APAC Enterprise Mobility market set for fragmented future...
The Asia/Pacific Enterprise Mobility market is expected to become increasingly fragmented in the coming years, as countries in the regions have begun to utilise mobility in different fashions depending on their needs.
According to IDC research, companies across the Asia/Pacific excluding Japan (APEJ) region have been readily increasing their investments on mobility adoption.
On average, over 70% of all survey respondents stated that there were some kind of mobility initiatives in their organizations.
"Enterprises across the region are realising it’s no longer a question of why, but a question of how when it comes to mobility adoption in their organisations," says Ian Song, Research Manager for Enterprise Mobility, IDC Asia/Pacific.
“With the growing momentum of the trend of Bring Your Own Devices (BYOD), companies can no longer ignore mobile devices in the workplace.”
According to the survey, organisations are becoming increasingly aware of mobility, as well as becoming more accommodating to mobility in their organisations.
This has led to a rapid increase of relaxed company policies toward mobile devices, both personally owned as well as professionally procured.
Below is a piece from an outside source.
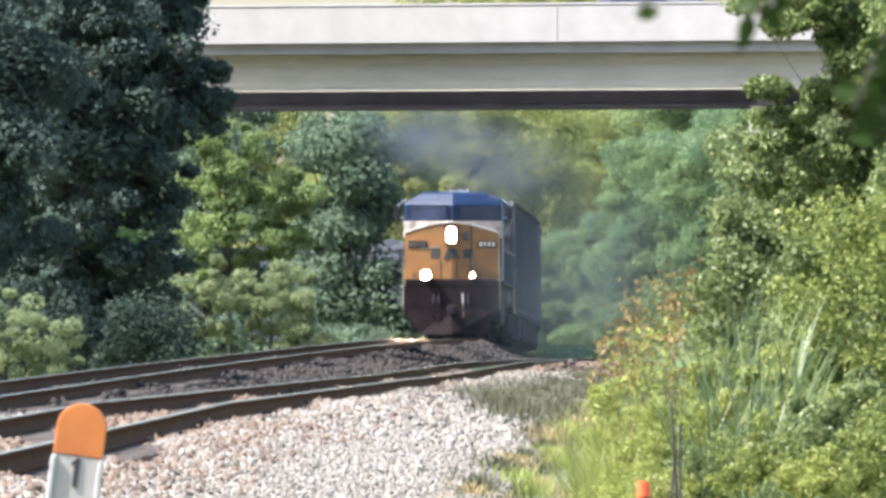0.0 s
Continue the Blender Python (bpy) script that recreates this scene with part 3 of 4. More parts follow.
# right of the line: shrubs, young tree, reeds, weeds
SHRUBS = "trackside shrubs"
tree("shrub", "dense glossy green shrub with small leaves", "shrub", (3.15, 126, -0.8),
     [((0, 0, 1.5), (0.85, 0.9, 1.5), 3), ((0.2, -1.0, 0.8), (0.9, 0.9, 1.0), 2), ((-0.6, -0.4, 1.0), (0.45, 0.6, 0.9), 1)], 0.048, 52000, L_SHRUB, 51, 150, 0.22, 20, 0.03, SHRUBS, 0.3, 0.48, wild=1.2)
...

However, when probed further, Song says very few organisations have a clear direction on how to leverage mobile devices effectively at workplace.
The top response for engaging enterprise mobility was to increase employee goodwill, which indicated that many organizations haven’t thought about mobility strategically.
“Clearly, enterprises have clued in the fact that they have to adopt enterprise mobility,” Song adds.
“But very few organisations understand the value proposition of mobility for their businesses, which is about enhancing and driving business growth, not just to make employees happy.”
The enterprise mobility survey shows that how mobility is perceived and utilised in Asia/Pacific can vary quite drastically.
Developed countries like Singapore or Australia put more focus on ensuring security and management of the enterprise mobility platform; while emerging countries like Indonesia and Thailand tend to focus on developing applications to drive business on the mobile platform.
“Companies in developed countries tend to have more infrastructure and data they need to protect, especially on the mobile platform," Song adds.
"Whereas companies in developing countries have less legacy to deal with, and more customers leveraging mobility, so they must utilise mobility to stay competitive."
IDC also finds that across the region, more organisations are putting more emphasis on mobile security and management.
About 80% of respondents who has mobility initiatives in their organisations has either implemented or are testing mobile security and management solutions.
However, IDC finds that more organisations are still leaning towards device-only management solutions (MDM) rather than the more comprehensive mobile enterprise management (MEM) solutions that secures the device, application and data.
“The average cost per user for MDM solutions is USD$28 in Asia/Pacific on a perpetual basis, while the average cost for MEM solution is USD$36, which is only USD$8 more," Song adds.
"Clearly, pricing is a factor, but the large impetus here might be a general lack of understanding on differentiation between MDM and MEM."